◆ Exercise task ◆
In the listing below, identify each line with the word "part" and return those lines.

◆ Source data ◆
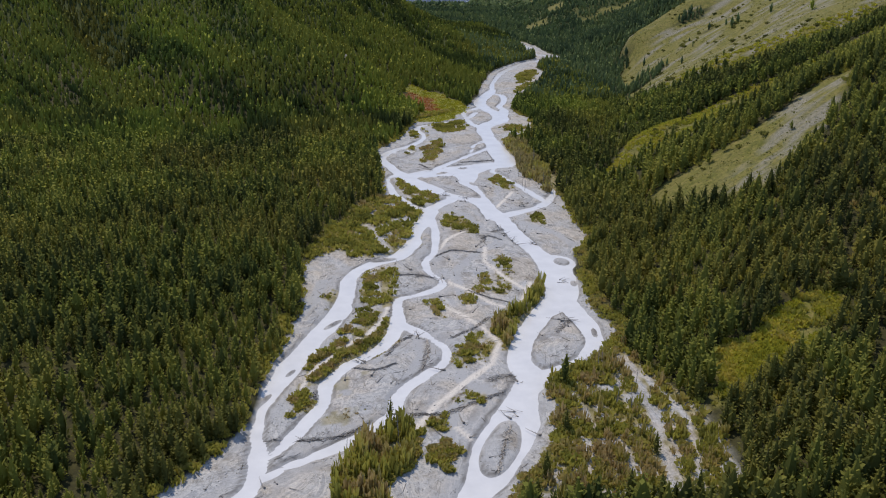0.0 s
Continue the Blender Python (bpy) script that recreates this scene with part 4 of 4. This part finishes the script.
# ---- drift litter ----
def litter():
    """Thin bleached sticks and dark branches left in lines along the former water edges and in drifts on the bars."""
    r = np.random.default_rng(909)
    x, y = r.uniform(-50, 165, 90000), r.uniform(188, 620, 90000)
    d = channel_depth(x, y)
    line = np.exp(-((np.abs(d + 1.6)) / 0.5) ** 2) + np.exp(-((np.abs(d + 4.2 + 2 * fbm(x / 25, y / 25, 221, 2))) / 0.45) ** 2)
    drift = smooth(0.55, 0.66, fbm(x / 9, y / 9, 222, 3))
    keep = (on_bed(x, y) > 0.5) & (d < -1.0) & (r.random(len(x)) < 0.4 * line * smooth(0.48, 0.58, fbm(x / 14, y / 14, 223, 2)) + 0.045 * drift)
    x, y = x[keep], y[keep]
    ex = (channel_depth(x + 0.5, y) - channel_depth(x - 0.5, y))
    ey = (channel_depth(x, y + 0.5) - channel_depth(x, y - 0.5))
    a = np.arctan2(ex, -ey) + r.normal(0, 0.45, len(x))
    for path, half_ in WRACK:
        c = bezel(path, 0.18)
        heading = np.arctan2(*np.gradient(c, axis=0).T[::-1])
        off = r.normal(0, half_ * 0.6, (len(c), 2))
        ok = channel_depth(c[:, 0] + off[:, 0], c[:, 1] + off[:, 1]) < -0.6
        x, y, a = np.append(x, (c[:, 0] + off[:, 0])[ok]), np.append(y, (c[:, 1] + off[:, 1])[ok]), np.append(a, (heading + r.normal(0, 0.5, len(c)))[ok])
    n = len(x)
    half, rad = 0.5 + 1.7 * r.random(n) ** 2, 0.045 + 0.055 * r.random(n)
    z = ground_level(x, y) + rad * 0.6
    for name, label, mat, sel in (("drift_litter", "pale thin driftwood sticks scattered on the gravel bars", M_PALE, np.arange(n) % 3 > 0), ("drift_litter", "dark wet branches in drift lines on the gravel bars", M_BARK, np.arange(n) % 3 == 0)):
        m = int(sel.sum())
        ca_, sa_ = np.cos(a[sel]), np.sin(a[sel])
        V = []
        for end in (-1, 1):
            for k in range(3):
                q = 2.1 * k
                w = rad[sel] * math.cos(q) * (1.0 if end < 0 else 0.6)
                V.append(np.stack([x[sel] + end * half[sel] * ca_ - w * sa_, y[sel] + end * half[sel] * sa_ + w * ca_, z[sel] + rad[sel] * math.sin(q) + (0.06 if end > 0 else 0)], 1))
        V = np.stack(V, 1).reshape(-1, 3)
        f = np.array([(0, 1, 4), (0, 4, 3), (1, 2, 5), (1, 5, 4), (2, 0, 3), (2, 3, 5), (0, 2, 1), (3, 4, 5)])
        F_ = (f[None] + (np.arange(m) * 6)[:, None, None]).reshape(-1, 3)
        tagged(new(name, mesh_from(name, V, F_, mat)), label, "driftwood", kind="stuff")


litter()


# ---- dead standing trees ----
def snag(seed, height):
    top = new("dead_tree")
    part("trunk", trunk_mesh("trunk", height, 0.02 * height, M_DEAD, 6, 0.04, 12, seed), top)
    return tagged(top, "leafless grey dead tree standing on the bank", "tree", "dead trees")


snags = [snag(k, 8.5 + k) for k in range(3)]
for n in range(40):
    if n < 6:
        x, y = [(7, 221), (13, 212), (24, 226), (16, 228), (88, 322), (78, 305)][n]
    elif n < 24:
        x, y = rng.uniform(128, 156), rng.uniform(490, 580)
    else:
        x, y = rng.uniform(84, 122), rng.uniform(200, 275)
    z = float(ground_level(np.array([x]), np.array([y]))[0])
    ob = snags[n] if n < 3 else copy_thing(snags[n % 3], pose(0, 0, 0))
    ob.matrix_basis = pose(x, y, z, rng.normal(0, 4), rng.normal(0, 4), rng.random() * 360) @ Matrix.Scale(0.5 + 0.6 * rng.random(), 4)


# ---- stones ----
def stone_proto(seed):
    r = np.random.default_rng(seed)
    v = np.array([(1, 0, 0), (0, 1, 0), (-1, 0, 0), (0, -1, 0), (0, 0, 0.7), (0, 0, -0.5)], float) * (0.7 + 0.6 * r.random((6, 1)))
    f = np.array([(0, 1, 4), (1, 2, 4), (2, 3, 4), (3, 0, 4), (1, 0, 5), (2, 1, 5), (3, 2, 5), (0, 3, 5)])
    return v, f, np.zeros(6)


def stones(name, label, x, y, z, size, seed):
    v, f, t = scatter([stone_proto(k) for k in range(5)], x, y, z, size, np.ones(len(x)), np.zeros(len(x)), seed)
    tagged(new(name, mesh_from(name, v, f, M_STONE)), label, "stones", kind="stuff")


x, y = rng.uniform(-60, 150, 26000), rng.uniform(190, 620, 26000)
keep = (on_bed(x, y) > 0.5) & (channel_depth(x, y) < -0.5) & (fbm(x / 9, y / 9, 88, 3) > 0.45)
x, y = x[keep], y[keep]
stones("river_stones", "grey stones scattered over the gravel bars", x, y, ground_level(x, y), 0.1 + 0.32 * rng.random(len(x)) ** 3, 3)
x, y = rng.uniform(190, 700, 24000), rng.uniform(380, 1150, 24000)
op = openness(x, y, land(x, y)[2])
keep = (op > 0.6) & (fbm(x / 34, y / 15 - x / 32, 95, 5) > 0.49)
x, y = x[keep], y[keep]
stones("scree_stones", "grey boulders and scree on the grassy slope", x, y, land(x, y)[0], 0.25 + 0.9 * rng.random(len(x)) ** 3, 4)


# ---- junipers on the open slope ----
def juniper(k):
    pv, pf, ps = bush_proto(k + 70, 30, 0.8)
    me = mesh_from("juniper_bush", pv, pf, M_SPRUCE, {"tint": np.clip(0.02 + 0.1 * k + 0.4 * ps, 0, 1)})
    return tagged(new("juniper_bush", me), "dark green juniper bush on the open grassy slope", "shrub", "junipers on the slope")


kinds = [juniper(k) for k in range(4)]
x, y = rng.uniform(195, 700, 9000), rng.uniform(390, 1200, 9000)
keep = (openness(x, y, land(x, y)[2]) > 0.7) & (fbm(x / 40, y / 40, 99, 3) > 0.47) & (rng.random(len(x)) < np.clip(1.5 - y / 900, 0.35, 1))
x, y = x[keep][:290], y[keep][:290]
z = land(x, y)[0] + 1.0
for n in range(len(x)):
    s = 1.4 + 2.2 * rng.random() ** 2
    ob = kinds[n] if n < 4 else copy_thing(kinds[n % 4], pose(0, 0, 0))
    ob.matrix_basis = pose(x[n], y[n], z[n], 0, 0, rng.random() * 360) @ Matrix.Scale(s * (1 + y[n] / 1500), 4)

◆ Problem solution ◆
Continue the Blender Python (bpy) script that recreates this scene with part 4 of 4. This part finishes the script.
    part("trunk", trunk_mesh("trunk", height, 0.02 * height, M_DEAD, 6, 0.04, 12, seed), top)